▸ **Extracted entries**:
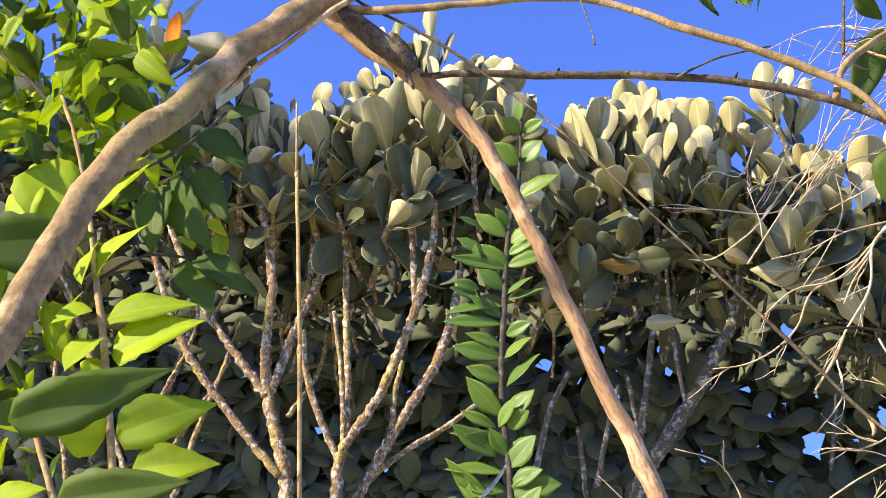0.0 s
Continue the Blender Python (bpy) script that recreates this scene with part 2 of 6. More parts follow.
def leaf_data(name, shape, width, fold, curl, twist, mats, rows=7, half=2, wave=0.0, seed=0, edge=0.012, ragged=0.0):
    """A leaf one long along +y with its face to +z: two skins, folded along the midrib and curled. shape: where it is broadest and how blunt."""
    rnd = random.Random(seed)
    peak, blunt, sharp = shape
    verts, uvs, faces, idx = [], [], [], []
    m = 2 * half + 1
    ph = rnd.uniform(0, 6.28)
    rim = [[1 + ragged * rnd.uniform(-1, 1) for _ in range(rows + 1)] for _ in range(2)]
    for skin in (0, 1):
        for i in range(rows + 1):
            s = 1 - (1 - i / rows) ** (1.75 if sharp < 0.7 else 1.1)
            e = math.log(0.5) / math.log(peak)
            w = max(math.sin(math.pi * s**e), 0.0) ** (blunt if s < peak else sharp)
            w = width / 2 * max(w, 0.035 if i < rows else 0.02)
            a = curl * s
            y, z = (math.sin(a) / curl, (math.cos(a) - 1) / curl) if abs(curl) > 1e-3 else (s, 0.0)
            for j in range(m):
                u = math.copysign(CREASE[half][abs(j - half)], j - half)
                tw = twist * s
                x, h = u * w * (rim[u > 0][i] if abs(u) == 1 else 1) * math.cos(fold), abs(u) * w * math.sin(fold) + wave * u * u * w * math.sin(7 * s + ph + (u > 0))
                verts.append((x * math.cos(tw) - h * math.sin(tw), y, z + x * math.sin(tw) + h * math.cos(tw) - skin * edge))
                uvs.append((0.5 + u / 2, s))
    top = (rows + 1) * m
    for i in range(rows):
        for j in range(m - 1):
            a = i * m + j
            faces.append((a, a + 1, a + m + 1, a + m)), idx.append(0)
            faces.append((top + a, top + a + m, top + a + m + 1, top + a + 1)), idx.append(1)
    ring = [j for j in range(m)] + [i * m + m - 1 for i in range(1, rows + 1)] + [rows * m + j for j in range(m - 2, -1, -1)] + [i * m for i in range(rows - 1, 0, -1)]
    for a, b in zip(ring, ring[1:] + ring[:1]):
        faces.append((b, a, top + a, top + b)), idx.append(1)
    return mesh_of(name, np.array(verts), faces, mats, idx, np.array(uvs))


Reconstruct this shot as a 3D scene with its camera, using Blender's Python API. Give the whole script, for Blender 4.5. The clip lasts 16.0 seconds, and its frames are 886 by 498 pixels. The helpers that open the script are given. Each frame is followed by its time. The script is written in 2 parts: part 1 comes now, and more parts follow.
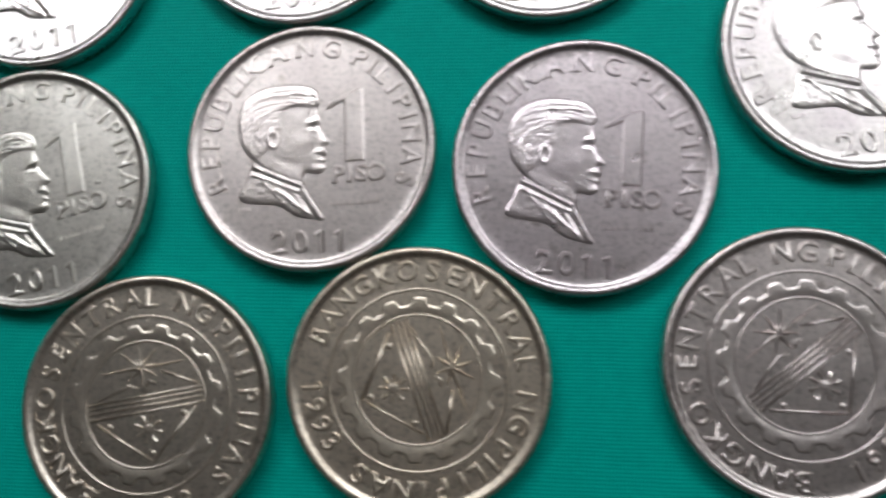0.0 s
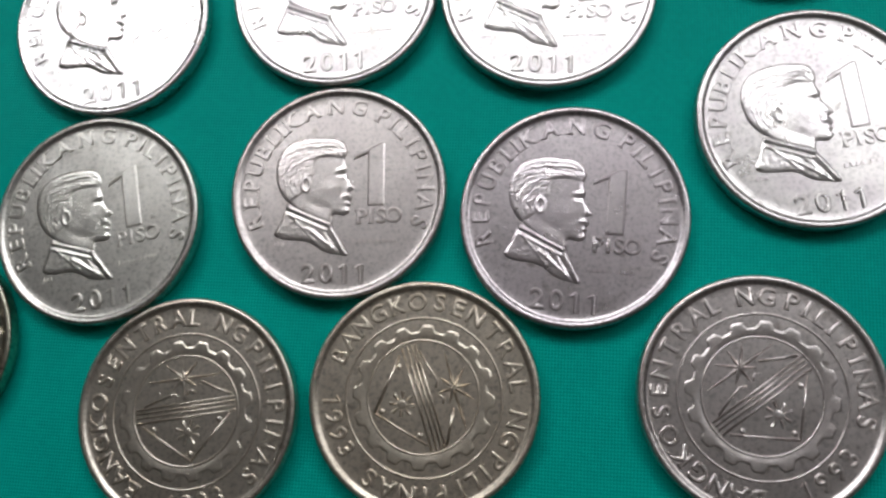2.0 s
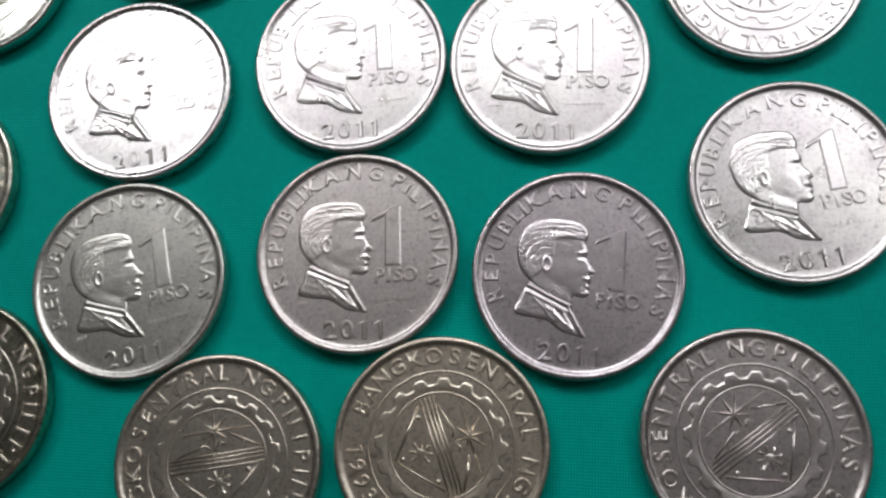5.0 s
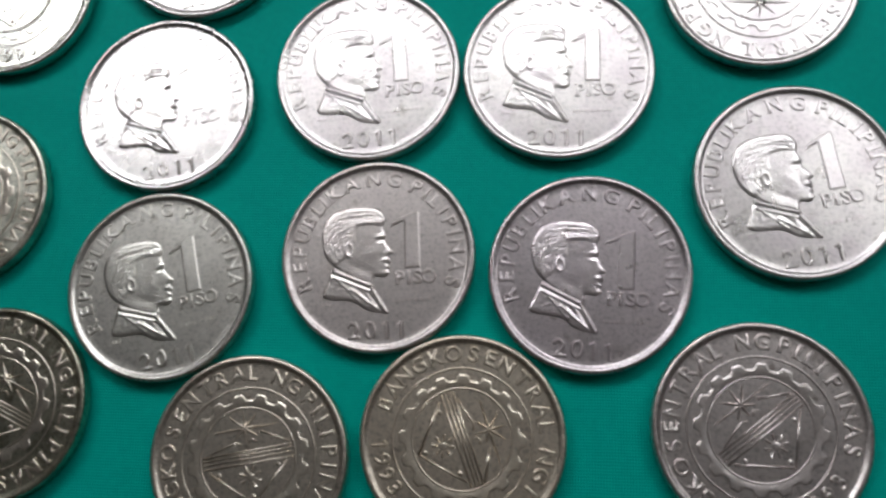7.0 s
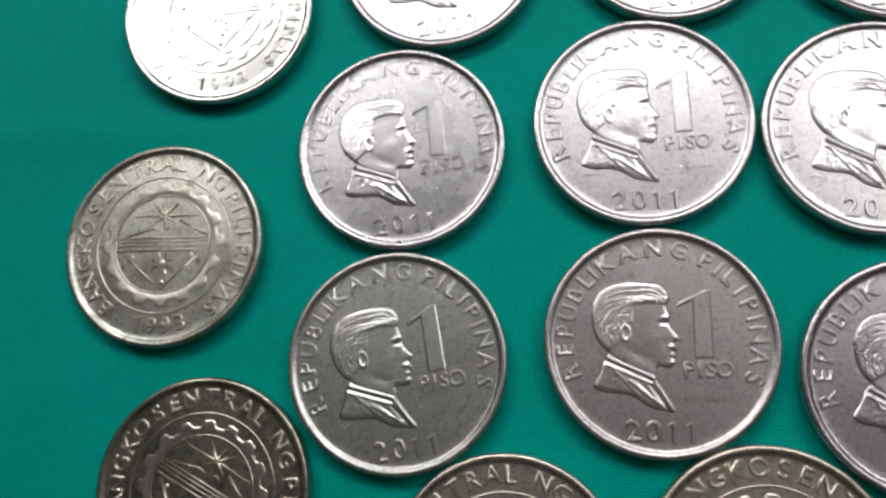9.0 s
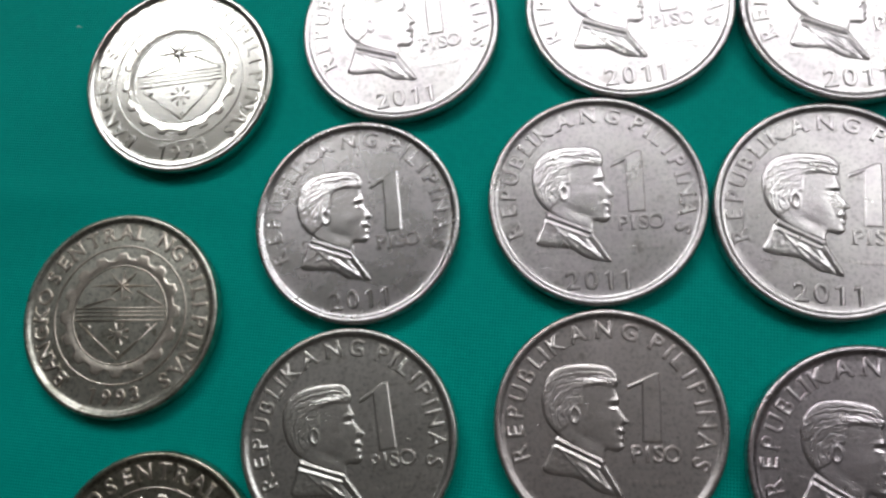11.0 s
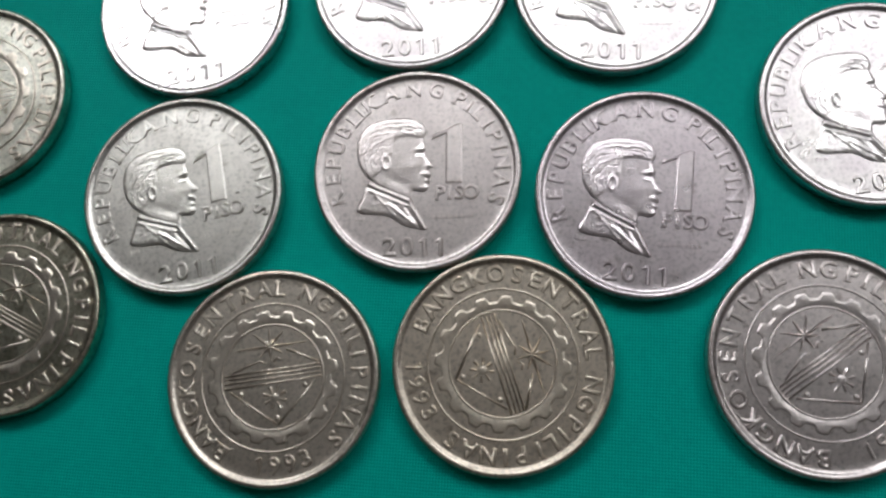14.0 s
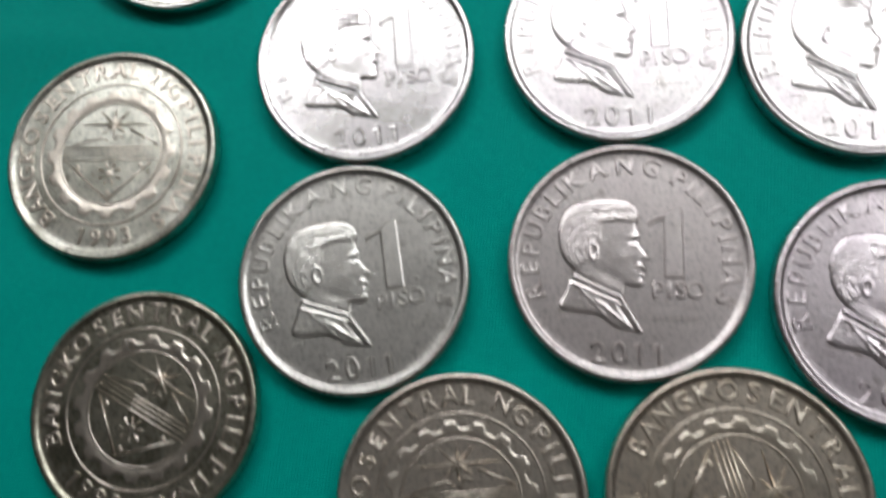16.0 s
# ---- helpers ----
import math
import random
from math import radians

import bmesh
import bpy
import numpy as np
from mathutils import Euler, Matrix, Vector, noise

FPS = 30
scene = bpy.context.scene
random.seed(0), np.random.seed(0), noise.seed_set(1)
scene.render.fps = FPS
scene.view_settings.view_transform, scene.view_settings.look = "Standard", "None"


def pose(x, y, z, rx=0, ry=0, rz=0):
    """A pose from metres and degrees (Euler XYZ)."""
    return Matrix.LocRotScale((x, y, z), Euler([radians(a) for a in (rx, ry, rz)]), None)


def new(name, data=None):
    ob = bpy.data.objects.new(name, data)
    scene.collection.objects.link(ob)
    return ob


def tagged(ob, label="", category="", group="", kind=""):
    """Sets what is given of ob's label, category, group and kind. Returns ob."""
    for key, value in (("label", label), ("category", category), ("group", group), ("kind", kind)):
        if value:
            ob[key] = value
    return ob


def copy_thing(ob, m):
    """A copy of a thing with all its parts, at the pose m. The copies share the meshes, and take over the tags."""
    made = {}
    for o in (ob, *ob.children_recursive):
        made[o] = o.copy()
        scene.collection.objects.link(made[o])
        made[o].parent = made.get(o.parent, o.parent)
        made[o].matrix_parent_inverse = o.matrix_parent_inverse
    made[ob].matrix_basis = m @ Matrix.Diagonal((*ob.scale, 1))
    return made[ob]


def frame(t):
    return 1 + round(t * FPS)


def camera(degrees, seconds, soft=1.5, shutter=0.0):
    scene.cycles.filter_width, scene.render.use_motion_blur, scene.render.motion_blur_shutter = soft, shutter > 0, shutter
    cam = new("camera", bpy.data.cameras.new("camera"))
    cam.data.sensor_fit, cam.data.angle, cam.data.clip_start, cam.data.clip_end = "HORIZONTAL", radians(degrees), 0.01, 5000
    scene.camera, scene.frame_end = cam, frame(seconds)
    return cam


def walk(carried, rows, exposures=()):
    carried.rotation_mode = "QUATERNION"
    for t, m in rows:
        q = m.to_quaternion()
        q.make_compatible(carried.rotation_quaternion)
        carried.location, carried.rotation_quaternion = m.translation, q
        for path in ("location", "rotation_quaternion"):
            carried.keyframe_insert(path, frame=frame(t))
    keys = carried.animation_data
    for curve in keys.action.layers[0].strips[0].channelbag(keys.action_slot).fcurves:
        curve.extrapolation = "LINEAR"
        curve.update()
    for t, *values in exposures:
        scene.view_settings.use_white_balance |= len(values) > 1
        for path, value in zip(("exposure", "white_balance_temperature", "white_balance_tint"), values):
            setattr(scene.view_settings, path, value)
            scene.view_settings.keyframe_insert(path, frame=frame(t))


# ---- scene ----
cam = camera(60.09, 16.0, soft=2.8, shutter=0.5)
# seconds, place in millimetres, turn in degrees
PATH = [
    (0.0, 21.34, -17.86, 70.63, 7.995, 5.666, 5.409),
    (0.2, 26.34, -19.09, 70.67, 8.750, 5.910, 5.250),
    (0.5, 33.87, -21.04, 71.40, 10.237, 5.496, 5.456),
    (0.8, 40.18, -19.77, 77.65, 11.386, 5.669, 5.640),
    (1.0, 34.84, -17.88, 90.59, 12.890, 5.001, 6.971),
    (1.2, 25.60, -14.94, 92.14, 11.838, 5.659, 7.334),
    (1.5, 24.66, -17.83, 84.69, 10.310, 6.240, 7.525),
    (2.0, 23.43, -19.44, 80.96, 11.047, 6.501, 7.493),
    (2.5, 22.76, -16.00, 80.74, 11.214, 6.845, 7.250),
    (3.0, 19.94, -12.06, 79.70, 10.787, 6.748, 7.186),
    (3.5, 19.56, -15.06, 79.80, 11.019, 6.816, 6.273),
    (4.0, 18.31, -16.54, 81.04, 10.493, 7.081, 6.773),
    (4.2, 19.47, -15.88, 82.27, 10.767, 6.719, 6.837),
    (6.3, 21.24, -18.04, 94.04, 12.401, 5.108, 5.334),
    (6.5, 21.69, -18.61, 93.05, 11.992, 5.403, 5.168),
    (7.0, 19.06, -17.17, 92.42, 12.126, 5.762, 5.721),
    (7.5, 10.42, -15.30, 90.95, 11.851, 6.038, 7.016),
    (8.0, -2.03, -11.72, 85.43, 11.478, 8.024, 7.863),
    (8.5, -9.03, -8.19, 83.76, 10.134, 7.759, 7.801),
    (8.7, -10.59, -10.07, 83.13, 12.226, 7.574, 8.465),
    (10.8, -7.02, -0.51, 84.70, 12.988, 7.916, 9.067),
    (11.0, -6.43, -0.91, 84.60, 12.785, 7.485, 9.166),
    (11.5, -2.86, -1.08, 87.24, 13.653, 7.363, 9.188),
    (12.0, 4.48, -5.97, 96.00, 13.475, 6.778, 8.717),
    (12.5, 8.14, -14.70, 95.73, 13.089, 6.442, 8.562),
    (13.0, 12.28, -20.85, 92.14, 12.703, 6.243, 8.072),
    (13.5, 14.62, -24.23, 87.36, 12.068, 6.282, 7.888),
    (14.0, 14.39, -25.13, 85.32, 11.672, 5.346, 7.707),
    (14.5, 6.87, -19.79, 84.11, 11.459, 5.913, 8.565),
    (15.0, 3.31, -22.47, 82.83, 11.996, 6.226, 9.235),
    (15.5, -0.95, -24.16, 77.77, 11.787, 6.222, 9.743),
    (16.0, -7.69, -16.70, 77.25, 12.362, 6.089, 9.896),
]
EXPOSURES = [(0.0, 0.6), (0.5, 0.48), (1.0, 0.61), (2.0, 0.53), (3.0, 0.46), (4.2, 0.46), (6.3, 0.38), (7.5, 0.38), (8.7, 0.53), (10.8, 0.29), (11.5, 0.21), (12.0, 0.19), (13.0, 0.33), (14.0, 0.41), (16.0, 0.53)]
walk(cam, [(t, pose(x * 0.001, y * 0.001, z * 0.001, rx, ry, rz)) for t, x, y, z, rx, ry, rz in PATH], EXPOSURES)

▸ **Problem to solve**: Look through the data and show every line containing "made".

▸ **Output of the exercise**:
    made = {}
        made[o] = o.copy()
        scene.collection.objects.link(made[o])
        made[o].parent = made.get(o.parent, o.parent)
        made[o].matrix_parent_inverse = o.matrix_parent_inverse
    made[ob].matrix_basis = m @ Matrix.Diagonal((*ob.scale, 1))
    return made[ob]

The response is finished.